>> START

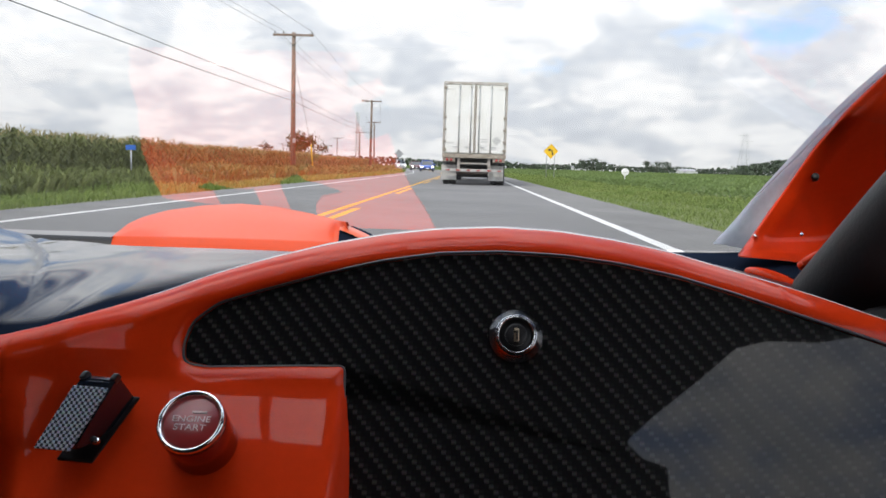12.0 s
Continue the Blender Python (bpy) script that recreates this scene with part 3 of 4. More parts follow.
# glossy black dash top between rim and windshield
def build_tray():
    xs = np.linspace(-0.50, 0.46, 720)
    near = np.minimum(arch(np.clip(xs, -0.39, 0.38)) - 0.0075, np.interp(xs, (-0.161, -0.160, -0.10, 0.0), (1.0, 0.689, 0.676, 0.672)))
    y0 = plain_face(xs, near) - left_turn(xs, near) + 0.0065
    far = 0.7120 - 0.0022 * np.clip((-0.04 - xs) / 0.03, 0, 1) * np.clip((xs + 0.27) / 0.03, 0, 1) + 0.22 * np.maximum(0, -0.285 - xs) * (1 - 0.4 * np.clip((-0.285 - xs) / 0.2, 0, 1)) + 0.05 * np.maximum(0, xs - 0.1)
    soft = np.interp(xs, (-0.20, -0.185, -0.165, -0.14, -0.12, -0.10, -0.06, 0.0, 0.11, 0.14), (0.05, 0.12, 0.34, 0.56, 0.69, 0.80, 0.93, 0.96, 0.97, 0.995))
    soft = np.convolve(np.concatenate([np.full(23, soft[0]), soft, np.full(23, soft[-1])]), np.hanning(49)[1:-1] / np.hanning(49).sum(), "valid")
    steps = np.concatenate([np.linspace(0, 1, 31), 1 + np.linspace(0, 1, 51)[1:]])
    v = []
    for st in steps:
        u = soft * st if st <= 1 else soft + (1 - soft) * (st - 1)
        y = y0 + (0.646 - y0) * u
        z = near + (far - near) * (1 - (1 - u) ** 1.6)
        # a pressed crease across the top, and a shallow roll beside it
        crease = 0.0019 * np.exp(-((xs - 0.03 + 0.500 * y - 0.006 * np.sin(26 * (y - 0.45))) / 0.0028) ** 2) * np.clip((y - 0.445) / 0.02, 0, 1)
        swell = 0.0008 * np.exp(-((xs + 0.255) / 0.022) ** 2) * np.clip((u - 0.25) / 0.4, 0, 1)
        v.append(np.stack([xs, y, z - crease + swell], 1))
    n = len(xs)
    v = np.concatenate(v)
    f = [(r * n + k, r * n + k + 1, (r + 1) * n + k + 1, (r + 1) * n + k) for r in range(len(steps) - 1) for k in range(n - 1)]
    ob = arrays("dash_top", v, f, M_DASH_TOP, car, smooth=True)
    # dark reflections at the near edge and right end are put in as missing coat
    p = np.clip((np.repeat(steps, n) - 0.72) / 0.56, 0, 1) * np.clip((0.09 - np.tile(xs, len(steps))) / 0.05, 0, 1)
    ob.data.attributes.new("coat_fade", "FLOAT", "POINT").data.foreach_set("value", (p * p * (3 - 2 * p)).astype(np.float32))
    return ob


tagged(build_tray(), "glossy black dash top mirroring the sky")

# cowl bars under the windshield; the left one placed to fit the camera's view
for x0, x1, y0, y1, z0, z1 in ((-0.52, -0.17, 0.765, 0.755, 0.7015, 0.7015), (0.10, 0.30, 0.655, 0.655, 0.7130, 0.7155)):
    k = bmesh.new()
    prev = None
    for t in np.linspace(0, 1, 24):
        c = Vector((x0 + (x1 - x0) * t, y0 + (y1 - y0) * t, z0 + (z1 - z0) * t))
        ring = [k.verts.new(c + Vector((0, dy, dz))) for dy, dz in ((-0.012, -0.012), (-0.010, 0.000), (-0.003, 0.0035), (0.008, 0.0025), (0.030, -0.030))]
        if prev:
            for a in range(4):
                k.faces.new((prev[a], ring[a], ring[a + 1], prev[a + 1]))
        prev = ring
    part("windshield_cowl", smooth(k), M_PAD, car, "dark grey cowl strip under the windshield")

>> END

What the task asks:
From the material above, copy everything exactly but the pictures.

Result of this exercise:
12.0 s
Continue the Blender Python (bpy) script that recreates this scene with part 3 of 4. More parts follow.
# glossy black dash top between rim and windshield
def build_tray():
    xs = np.linspace(-0.50, 0.46, 720)
    near = np.minimum(arch(np.clip(xs, -0.39, 0.38)) - 0.0075, np.interp(xs, (-0.161, -0.160, -0.10, 0.0), (1.0, 0.689, 0.676, 0.672)))
    y0 = plain_face(xs, near) - left_turn(xs, near) + 0.0065
    far = 0.7120 - 0.0022 * np.clip((-0.04 - xs) / 0.03, 0, 1) * np.clip((xs + 0.27) / 0.03, 0, 1) + 0.22 * np.maximum(0, -0.285 - xs) * (1 - 0.4 * np.clip((-0.285 - xs) / 0.2, 0, 1)) + 0.05 * np.maximum(0, xs - 0.1)
    soft = np.interp(xs, (-0.20, -0.185, -0.165, -0.14, -0.12, -0.10, -0.06, 0.0, 0.11, 0.14), (0.05, 0.12, 0.34, 0.56, 0.69, 0.80, 0.93, 0.96, 0.97, 0.995))
    soft = np.convolve(np.concatenate([np.full(23, soft[0]), soft, np.full(23, soft[-1])]), np.hanning(49)[1:-1] / np.hanning(49).sum(), "valid")
    steps = np.concatenate([np.linspace(0, 1, 31), 1 + np.linspace(0, 1, 51)[1:]])
    v = []
    for st in steps:
        u = soft * st if st <= 1 else soft + (1 - soft) * (st - 1)
        y = y0 + (0.646 - y0) * u
        z = near + (far - near) * (1 - (1 - u) ** 1.6)
        # a pressed crease across the top, and a shallow roll beside it
        crease = 0.0019 * np.exp(-((xs - 0.03 + 0.500 * y - 0.006 * np.sin(26 * (y - 0.45))) / 0.0028) ** 2) * np.clip((y - 0.445) / 0.02, 0, 1)
        swell = 0.0008 * np.exp(-((xs + 0.255) / 0.022) ** 2) * np.clip((u - 0.25) / 0.4, 0, 1)
        v.append(np.stack([xs, y, z - crease + swell], 1))
    n = len(xs)
    v = np.concatenate(v)
    f = [(r * n + k, r * n + k + 1, (r + 1) * n + k + 1, (r + 1) * n + k) for r in range(len(steps) - 1) for k in range(n - 1)]
    ob = arrays("dash_top", v, f, M_DASH_TOP, car, smooth=True)
    # dark reflections at the near edge and right end are put in as missing coat
    p = np.clip((np.repeat(steps, n) - 0.72) / 0.56, 0, 1) * np.clip((0.09 - np.tile(xs, len(steps))) / 0.05, 0, 1)
    ob.data.attributes.new("coat_fade", "FLOAT", "POINT").data.foreach_set("value", (p * p * (3 - 2 * p)).astype(np.float32))
    return ob


tagged(build_tray(), "glossy black dash top mirroring the sky")

# cowl bars under the windshield; the left one placed to fit the camera's view
for x0, x1, y0, y1, z0, z1 in ((-0.52, -0.17, 0.765, 0.755, 0.7015, 0.7015), (0.10, 0.30, 0.655, 0.655, 0.7130, 0.7155)):
    k = bmesh.new()
    prev = None
    for t in np.linspace(0, 1, 24):
        c = Vector((x0 + (x1 - x0) * t, y0 + (y1 - y0) * t, z0 + (z1 - z0) * t))
        ring = [k.verts.new(c + Vector((0, dy, dz))) for dy, dz in ((-0.012, -0.012), (-0.010, 0.000), (-0.003, 0.0035), (0.008, 0.0025), (0.030, -0.030))]
        if prev:
            for a in range(4):
                k.faces.new((prev[a], ring[a], ring[a + 1], prev[a + 1]))
        prev = ring
    part("windshield_cowl", smooth(k), M_PAD, car, "dark grey cowl strip under the windshield")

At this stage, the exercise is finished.